Dès lors, deux stratégies de bonheur s’affrontent. D’abord, celle que j’ai décrite plus haut, dite des « plaisirs simples ». C’est l’amour raisonnable que j’évoquais dernièrement, qui consiste à se satisfaire de celle qu’on a trouvée là, sur sa route, qui a souri et proposé de continuer ensemble, parce qu’à deux c’est plus facile qu’à un. Pourquoi se poser des questions ? Elle est belle et pleine de qualités. Quant au sentiment amoureux, on verra bien s'il finit par venir. C’est, aussi, se contenter de son studio perché, sans confort mais avec tant de charme ! enfin ça c’est ce qu’on se dit. C’est accepter de ne pas évoluer dans son travail, depuis trop longtemps et peut-être pour toujours, mais se dire que c’est suffisant, que c’est très bien comme ça. De toute manière on n’a pas l’intention de nourrir qui que ce soit, à part son aigreur de petit vieux et sa misanthropie croissante. Ca fait quelques années que j’essaie de raisonner comme ça, en cherchant la voie de la sagesse. J’aimerais bien être sage, pas « sage comme une image », s’entend, mais réfléchi, sensé, avisé. Pas blasé, pas revenu de tout, mais avec le recul de l‘expérience, pouvoir se dire : je suis heureux malgré tout. Ce sont des qualités qui m’ont souvent fait défaut mais que je crois qu’il est possible d’acquérir.

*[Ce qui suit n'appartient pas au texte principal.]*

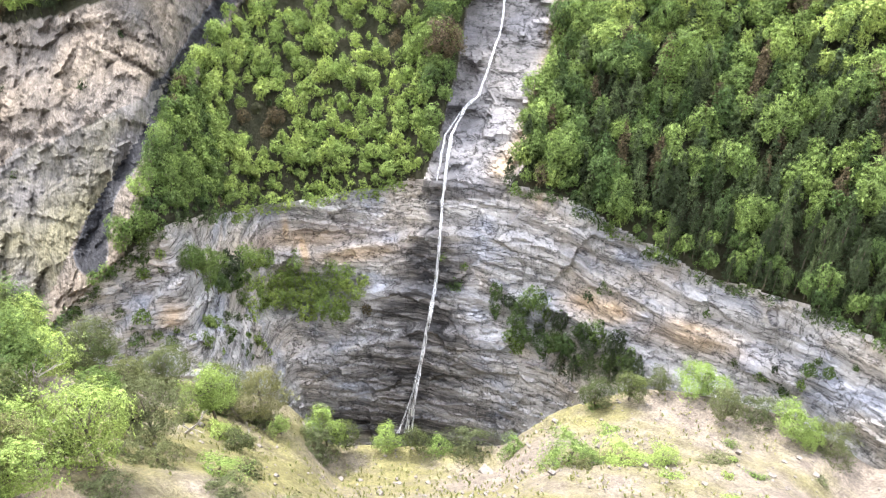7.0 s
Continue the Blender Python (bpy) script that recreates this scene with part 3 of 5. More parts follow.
def build_mountainside():
    az1 = axis((-50, -26, 0.3), (-26, 16, 0.17), (16, 32, 0.2), (32, 47, 0.16), (47, 56, 0.2), (56, 86, 0.16), (86, 104, 0.24), (104, 140, 0.5))
    v = axis((0.05, 0.30, 0.0018), (0.30, 0.76, 0.0028), (0.76, 1.0, 0.0045))
    az = np.repeat(az1, len(v)).reshape(len(az1), len(v))
    top = knots(az, SKYLINE)
    el = -57 + v[None, :] * (top + 57)
    # ragged edges for the zones
    base = place(az, el, ground_range(az, el))
    wob = fbm(base * 0.045, 4, seed=3)
    wob2 = fbm(base * 0.045 + 50, 4, seed=9)
    broad = fbm(np.stack([az * 0.8, el * 0.8, az * 0], -1), 4, 0.6, seed=16)
    sa, se = az + 0.7 * wob + 0.7 * broad * (el > 8), el + 0.7 * wob2 + 0.6 * broad * (el > 8)
    marl = inside(MARL, sa, se) | inside(UPPER_MARL, sa, se) | inside(SCREE_LEFT, sa, se)
    bed = inside(STREAM_BED, az + 0.25 * wob, el + 0.3 * wob2)
    bad = inside(BADLANDS, sa, se)
    bank = inside(GREY_BANK, sa, se)
    bushy = inside(BUSHY, sa, se)
    pink = (inside(PINK, sa, se) | inside(TAN_SLOPE, sa, se)) & ~marl
    grass = inside(UPPER_GRASS, sa, se) | inside(MEADOW, sa, se)
    lawn = inside([(-13.4, 11.0), (-17.2, 11.1), (-17.2, 8.3), (-14.0, 8.6)], sa, se)
    over = el - knots(az, CHUTE)
    chute = (over > 0.0) & (over < 0.2 + 0.5 * np.clip(broad + 0.25, 0, 1) + 0.9 * np.exp(-((az - 73.6) / 1.8) ** 2)) & (az > 62) & (az < 99) & ((broad > -0.25) | (az < 77))
    chute = chute | ((over > -1.1) & (over < -0.75 + 0.4 * broad) & (az > 62) & (az < 71))
    outcrop = (az > 60) & (over > 1.6) & (fbm(base * np.array([0.006, 0.006, 0.012]), 4, seed=18) > 0.42)
    outcrop = outcrop | ((az > 83) & (az < 99) & (over > -0.3) & (over < 1.6) & (broad > 0.24))
    lip = lip_at(az)
    cliff = el < lip
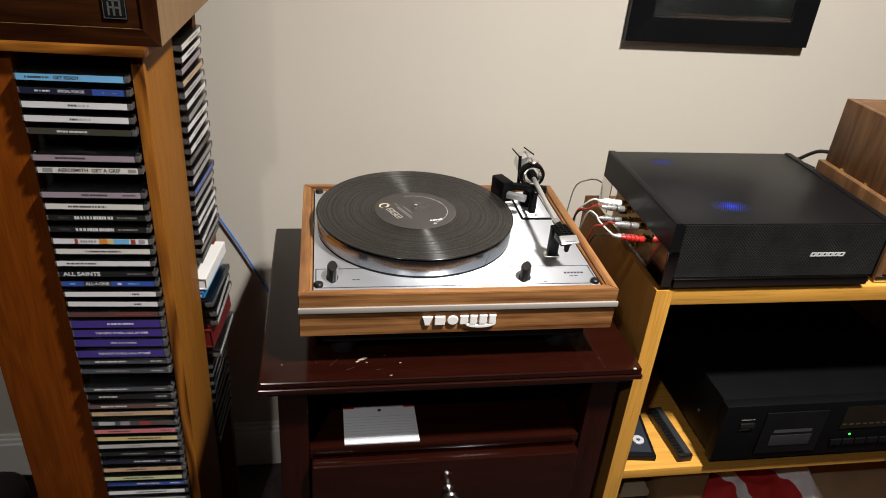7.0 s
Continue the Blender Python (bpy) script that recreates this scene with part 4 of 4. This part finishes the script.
def cloth():
    """A folded white and red cloth in the lower compartment."""
    m, n, l, b = material("white cloth with red print")
    tc, sep = n.new("ShaderNodeTexCoord"), n.new("ShaderNodeSeparateXYZ")
    l.new(tc.outputs["Object"], sep.inputs[0])
    no = n.new("ShaderNodeTexNoise")
    no.inputs["Scale"].default_value = 9
    l.new(tc.outputs["Object"], no.inputs["Vector"])
    # slanted red fields of the print
    lin = n.new("ShaderNodeMath")
    lin.operation = "MULTIPLY_ADD"
    lin.inputs[1].default_value = 0.75
    l.new(sep.outputs["Y"], lin.inputs[0])
    l.new(sep.outputs["X"], lin.inputs[2])
    wob = n.new("ShaderNodeMath")
    wob.operation, wob.inputs[1].default_value = "MULTIPLY_ADD", 0.10
    l.new(no.outputs["Fac"], wob.inputs[0])
    l.new(lin.outputs[0], wob.inputs[2])
    ramp = n.new("ShaderNodeValToRGB")
    ramp.color_ramp.interpolation = "CONSTANT"
    white, red = (0.70, 0.71, 0.76, 1), (0.42, 0.015, 0.018, 1)
    e = ramp.color_ramp.elements
    e[0].color, e[0].position = red, 0.0
    e[1].color, e[1].position = white, 0.18
    for pos, col in ((0.24, red), (0.50, white), (0.70, red), (0.735, white)):
        e.new(pos).color = col
    mr = n.new("ShaderNodeMapRange")
    mr.inputs["From Min"].default_value, mr.inputs["From Max"].default_value = -0.16, 0.28
    l.new(wob.outputs[0], mr.inputs["Value"])
    l.new(mr.outputs["Result"], ramp.inputs["Fac"])
    l.new(ramp.outputs["Color"], b.inputs["Base Color"])
    b.inputs["Roughness"].default_value = 0.85
    weave = n.new("ShaderNodeTexNoise")
    weave.inputs["Scale"].default_value = 700
    l.new(tc.outputs["Object"], weave.inputs["Vector"])
    bp = n.new("ShaderNodeBump")
    bp.inputs["Strength"].default_value, bp.inputs["Distance"].default_value = 0.3, 0.0006
    l.new(weave.outputs["Fac"], bp.inputs["Height"])
    l.new(bp.outputs["Normal"], b.inputs["Normal"])
    x0, x1, y0, y1, z0 = 0.575, 0.865, 0.897, 1.12, 0.2326
    c = thing("folded_cloth", ((x0 + x1) / 2, (y0 + y1) / 2, z0), "crumpled white cloth with red print, stuffed on the bottom shelf", "cloth")
    bm = bmesh.new()
    nx, ny, grid = 44, 32, []
    for j in range(ny + 1):
        row = []
        for i in range(nx + 1):
            u, v = i / nx, j / ny
            edge = min(1, 6 * min(u, 1 - u)) * min(1, 7 * v + 0.02) * min(1, 8 * (1 - v) + 0.02)
            h = 0.078 * edge ** 0.7 * (0.75 + 0.35 * v) + 0.03 * noise.noise((u * 4, v * 3, 1.3)) * edge + 0.010 * noise.noise((u * 11, v * 9, 4.1)) * edge
            row.append(bm.verts.new((x0 + (x1 - x0) * u + 0.012 * noise.noise((v * 5, 2.0, u)), y0 + (y1 - y0) * v + 0.010 * noise.noise((u * 6, 1.0, v)), z0 + 0.002 + max(0, h))))
        grid.append(row)
    for j in range(ny):
        for i in range(nx):
            bm.faces.new((grid[j][i], grid[j][i + 1], grid[j + 1][i + 1], grid[j + 1][i]))
    rim = bmesh.ops.extrude_edge_only(bm, edges=[e for e in bm.edges if e.is_boundary])
    for v in rim["geom"]:
        if isinstance(v, bmesh.types.BMVert):
            v.co.z = z0
    me = part("cloth", bm, m, c)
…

Et puis, il y a la stratégie qui consiste à chercher la qualité suprême dans le bonheur, à viser l’indépassable, le sublime, l’extase permanente, parce qu’autrement, comme je le disais, on est toujours tenté par la surenchère, et qu’avoir le meilleur est le seul moyen de ne pas rêver à mieux. Ne pas se contenter de la deuxième place dans la course à la vie, derrière son possible, derrière l’ombre de soi-même. L’argent ne fait pas le bonheur, mais l’or… Reste à savoir lequel de ces deux sentiers du bonheur rend finalement le plus malheureux : mais s’il est dur de se dire qu’on n’aura jamais, quoi de plus cruel que de penser qu’on aurait pu ? Bon, sur ce, j’y retourne : il ne me reste plus que trois jours pour trouver mes 13 500 euros.